I also had to lengthen the jumper by about 8cms, which I only realised after it was complete and had to resort to a lengthening technique that requires you to thread needles through the stitches of two rows about 1.5cms apart and then cut in between and unravel before adding the necessary stitches in- terrifying, but it worked. The join is nearly invisible, except where I twisted several stitches whilst rejoining. 
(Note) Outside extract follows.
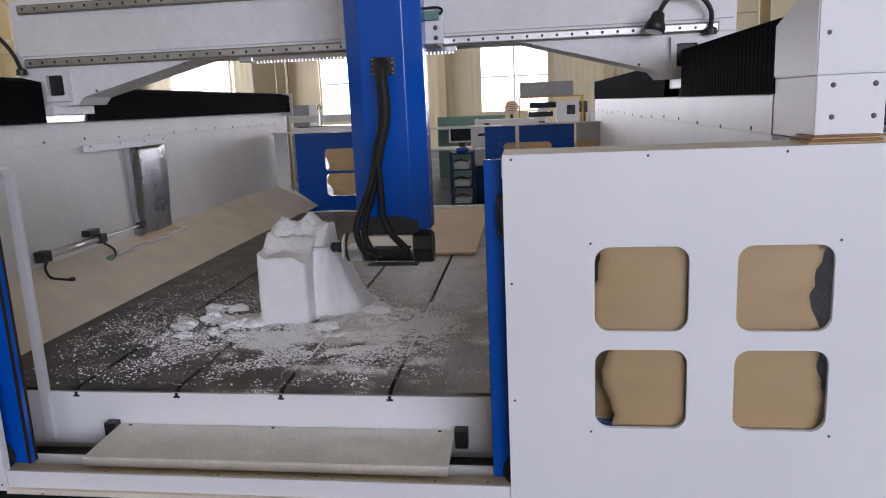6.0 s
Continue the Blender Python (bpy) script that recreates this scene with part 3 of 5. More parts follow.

I like the short sleeves, but it is very cosy for a short sleeved top, so I think I will wear it on cooler days over a long sleeved tee. I have already had several compliments on it, which is always nice. 


 
The terrifying lengthening process;



Saturday, 4 January 2014

Kim hargreaves- Logan dress

Kim Hargreave's logan dress
 Happy new year!

It has been a while since I have blogged about knitting, which has taken a back seat to sewing lately. This dress is most deserving of the first post of 2014. I finished this Kim Hargreaves design from her Shadows collection just before Christmas, which was an absolute necessity as I was given the wool for Christmas 2012.
The dress is made in Rowan pure wool aran in noir. I lengthened the back and front by 10 cm and each sleeve by 5 cm. I think this dress style is classic and therefore those 10 cms will be essential to allow me to wear the dress for man years to come.

I substituted the yarn from the recommended wool and I was concerned that the pure wool aran would be a little bit bulky and it probably is, but it does have the advantage if being extremely warm and machine washable.

The pattern was simple and easy to follow, although I made a big mistake on my tension square which gives the number of stitches per 10 cm squared "when slightly stretched". Mine and Kim Hargreaves version of slightly stretched must be quite different, yet I failed to realise my mistake until I had knitted the front, back and most of one sleeve. It was huge and the whole lot had to be frogged and knitted again. Soul destroying, but I ploughed on through the misery and I love the end result, I just hope the frogged wool won't bobble up too much.

I think the next project will have to be something I can whip up quickly in a chunky yarn.